## GIVEN DATA
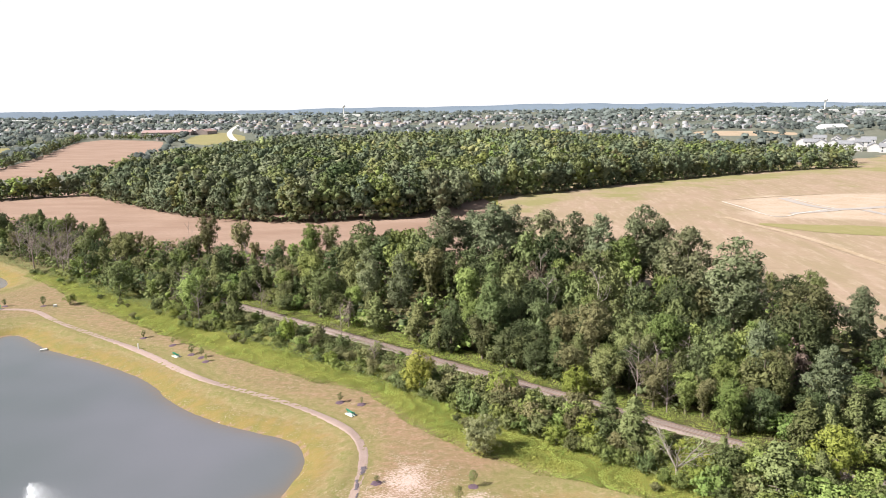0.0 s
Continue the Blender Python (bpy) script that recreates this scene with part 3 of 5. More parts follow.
# ---- paths, railway, fields ----
def ribbon(line, width, lift, thick=0.12, uneven=0.0, seed=1, edge=1.04):
    """A low slab that follows the ground along a line."""
    rng = np.random.default_rng(seed)
    p = smooth_line(line, 3)
    t = unit(np.gradient(p, axis=0))
    n = np.stack([-t[:, 1], t[:, 0]], axis=1)
    w = width / 2 * (1 + uneven * rng.uniform(-1, 1, (len(p), 1)))
    cols = [p - n * w * k for k in (edge, 1.0, 0.5, 0, -0.5, -1.0, -edge)]
    rows = []
    for i, c in enumerate(cols):
        z = terrain(c) + lift
        if i in (0, 6):
            z -= thick
        rows.append(np.column_stack([c, z]))
    v = np.stack(rows, axis=1).reshape(-1, 3)
    k = np.arange(len(p) * 7).reshape(-1, 7)
    q = np.stack([k[:-1, :-1].ravel(), k[:-1, 1:].ravel(), k[1:, 1:].ravel(), k[1:, :-1].ravel()], axis=1)
    return v, q


PATH_LINE = [(-146.4, 170.9), (-147.8, 176.5), (-146.3, 181.4), (-142.8, 183.8), (-133, 185), (-127.3, 183.6), (-118.1, 176.6), (-108.1, 169.5), (-100, 164.5), (-89.4, 157.6), (-77.2, 149), (-68.5, 141.8), (-61, 136.1),
             (-51.8, 131.1), (-43.4, 126.8), (-36.9, 123.2), (-30.3, 118), (-25.6, 113.5), (-22.5, 107.2), (-21.6, 100.5), (-21.4, 93), (-22, 85.8), (-23, 79.5), (-25.5, 75), (-28.5, 71.5), (-32, 67.2), (-36, 63), (-39, 60.2), (-41, 57.6), (-42.5, 54.5), (-47, 48), (-56, 40)]
v, q = ribbon(PATH_LINE[19:], 1.12, 0.015, 0.10, 0.36, edge=1.35)
tagged(new("path_worn", mesh_from("path_worn", v, q, None, [GRAVEL_WORN], True)), "narrow worn brown gravel path with eroded edges", "path", kind="structure")
v, q = ribbon(PATH_LINE[:20], 1.42, 0.02, 0.10, 0.10, edge=1.3)
tagged(new("path", mesh_from("path", v, q, None, [GRAVEL], True)), "pinkish-brown crushed gravel walking path", "path", kind="structure")

rail_line = [tuple(RAIL_AT + RAIL_U * u) for u in np.linspace(-170, 190, 60)]
v, q = ribbon(rail_line, 3.1, 0.22, 0.5, 0.12)
tagged(new("rail_bed", mesh_from("rail_bed", v, q, None, [BALLAST], True)), "reddish-brown ballast bed of a single railway", "railway bed", kind="structure")


def sheet(name, ring, z, mat, label, category="field"):
    """A flat sheet of land with an uneven edge."""
    p = smooth_ring(ring, 1)
    b = bmesh.new()
    vs = [b.verts.new((x, y, z)) for x, y in p]
    f = b.faces.new(vs)
    f.normal_update()
    if f.normal.z < 0:
        f.normal_flip()
    bmesh.ops.triangulate(b, faces=b.faces[:])
    ob = part(name, b, mat)
    return tagged(ob, label, category, kind="structure")


sheet("field_brown", [(-345, 360), (-228, 325), (-160, 272), (-120, 252), (-60, 225), (-4, 215), (-4, 440), (-60, 420), (-120, 420), (-200, 440), (-270, 470), (-320, 430)], 3.06, FIELD_BROWN, "bare reddish-brown ploughed field")
sheet("field_far_brown", [(-440, 540), (-453, 625), (-492, 736), (-721, 1236), (-545, 1158), (-490, 1040), (-400, 830), (-350, 620), (-370, 530)], 3.06, FIELD_BROWN, "far brown ploughed field between hedges")
sheet("field_far_green", [(-560, 540), (-650, 735), (-760, 950), (-654, 1000), (-545, 780), (-470, 610)], 3.06, FIELD_GREEN, "far yellow-green crop field")
sheet("field_park", [(-574, 1341), (-600, 1560), (-420, 1230), (-400, 1000), (-480, 1080)], 3.08, FIELD_GREEN, "far pale green sports field")


# ---- trees: kinds ----
def tree_kind(name, leaf_key, seed, height, radius, low, clumps, leaves, leaf, shape, label, category="tree", fill=0.66, girth=None, limbs=5, core=None, forms=2, rough=0.4, hearts=26):
    """A tree built at the origin in a few forms, to be copied."""
    made = []
    for i in range(forms):
        rng = np.random.default_rng(seed + 700 * i)
        (v, f, n), centres = crown_arrays(rng, radius, low, height, clumps, leaves, leaf, shape, core, fill, rough, hearts=hearts)
        tv, tf = trunk_arrays(rng, height * 0.86, girth or 0.022 * height + 0.04, centres, limbs)
        made.append((mesh_from("trunk", tv, tf, None, [BARK], True), mesh_from("crown", v, f, {"tone": np.zeros(len(v))}, [LEAF[leaf_key]], normals=n)))
    return dict(name=name, forms=made, label=label, category=category, height=height, radius=radius)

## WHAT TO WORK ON
Skip every picture and return the lines above from the top through the one that contains "return v, q".

## SOLUTION TO THIS TASK
0.0 s
Continue the Blender Python (bpy) script that recreates this scene with part 3 of 5. More parts follow.
# ---- paths, railway, fields ----
def ribbon(line, width, lift, thick=0.12, uneven=0.0, seed=1, edge=1.04):
    """A low slab that follows the ground along a line."""
    rng = np.random.default_rng(seed)
    p = smooth_line(line, 3)
    t = unit(np.gradient(p, axis=0))
    n = np.stack([-t[:, 1], t[:, 0]], axis=1)
    w = width / 2 * (1 + uneven * rng.uniform(-1, 1, (len(p), 1)))
    cols = [p - n * w * k for k in (edge, 1.0, 0.5, 0, -0.5, -1.0, -edge)]
    rows = []
    for i, c in enumerate(cols):
        z = terrain(c) + lift
        if i in (0, 6):
            z -= thick
        rows.append(np.column_stack([c, z]))
    v = np.stack(rows, axis=1).reshape(-1, 3)
    k = np.arange(len(p) * 7).reshape(-1, 7)
    q = np.stack([k[:-1, :-1].ravel(), k[:-1, 1:].ravel(), k[1:, 1:].ravel(), k[1:, :-1].ravel()], axis=1)
    return v, q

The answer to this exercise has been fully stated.